(Items listed in a dataset)
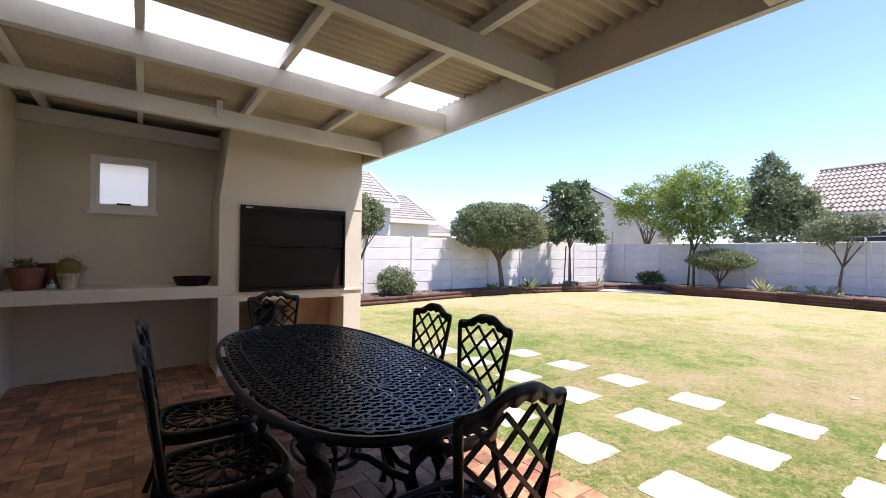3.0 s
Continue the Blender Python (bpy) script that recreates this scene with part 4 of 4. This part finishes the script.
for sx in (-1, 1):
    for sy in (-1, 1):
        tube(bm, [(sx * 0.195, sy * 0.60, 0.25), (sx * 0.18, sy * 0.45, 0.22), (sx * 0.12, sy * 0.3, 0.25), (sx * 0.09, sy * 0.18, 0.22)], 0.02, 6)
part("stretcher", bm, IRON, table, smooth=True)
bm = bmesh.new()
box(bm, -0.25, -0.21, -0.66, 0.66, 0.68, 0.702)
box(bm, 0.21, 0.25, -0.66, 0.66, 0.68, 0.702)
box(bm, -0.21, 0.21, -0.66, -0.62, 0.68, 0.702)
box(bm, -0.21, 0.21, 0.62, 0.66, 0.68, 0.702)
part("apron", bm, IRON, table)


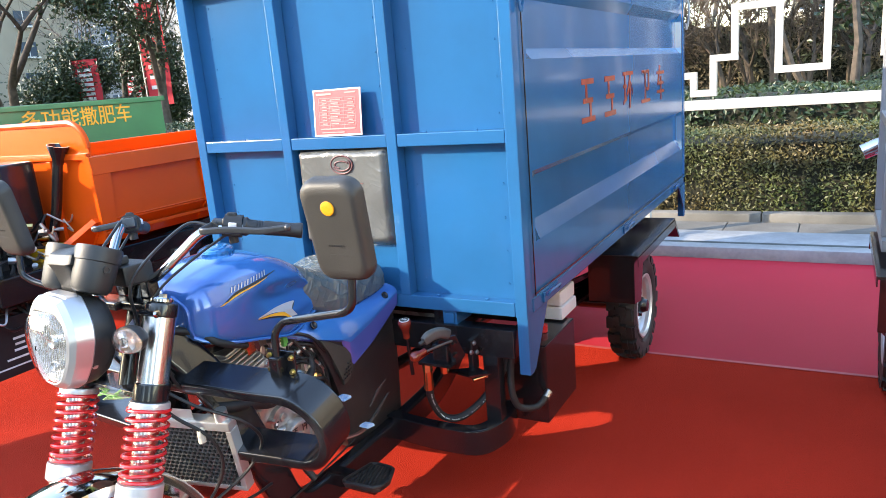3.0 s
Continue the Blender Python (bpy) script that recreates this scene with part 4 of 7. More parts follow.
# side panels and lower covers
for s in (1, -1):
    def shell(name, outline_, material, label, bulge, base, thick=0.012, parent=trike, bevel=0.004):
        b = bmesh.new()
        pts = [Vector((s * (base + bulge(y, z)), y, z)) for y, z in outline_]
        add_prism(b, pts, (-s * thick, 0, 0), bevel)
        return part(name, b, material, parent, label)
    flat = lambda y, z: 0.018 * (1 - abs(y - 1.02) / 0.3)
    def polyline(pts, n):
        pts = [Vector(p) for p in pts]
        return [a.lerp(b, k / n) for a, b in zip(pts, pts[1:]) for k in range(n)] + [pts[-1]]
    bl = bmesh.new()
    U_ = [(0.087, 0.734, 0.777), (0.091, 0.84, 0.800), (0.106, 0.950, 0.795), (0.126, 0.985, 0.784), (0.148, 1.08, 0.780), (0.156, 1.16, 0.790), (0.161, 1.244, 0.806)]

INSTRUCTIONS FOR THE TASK
Using the records above, select and copy every line that has the word "scene".

RESULT
Continue the Blender Python (bpy) script that recreates this scene with part 4 of 4. This part finishes the script.
Continue the Blender Python (bpy) script that recreates this scene with part 4 of 7. More parts follow.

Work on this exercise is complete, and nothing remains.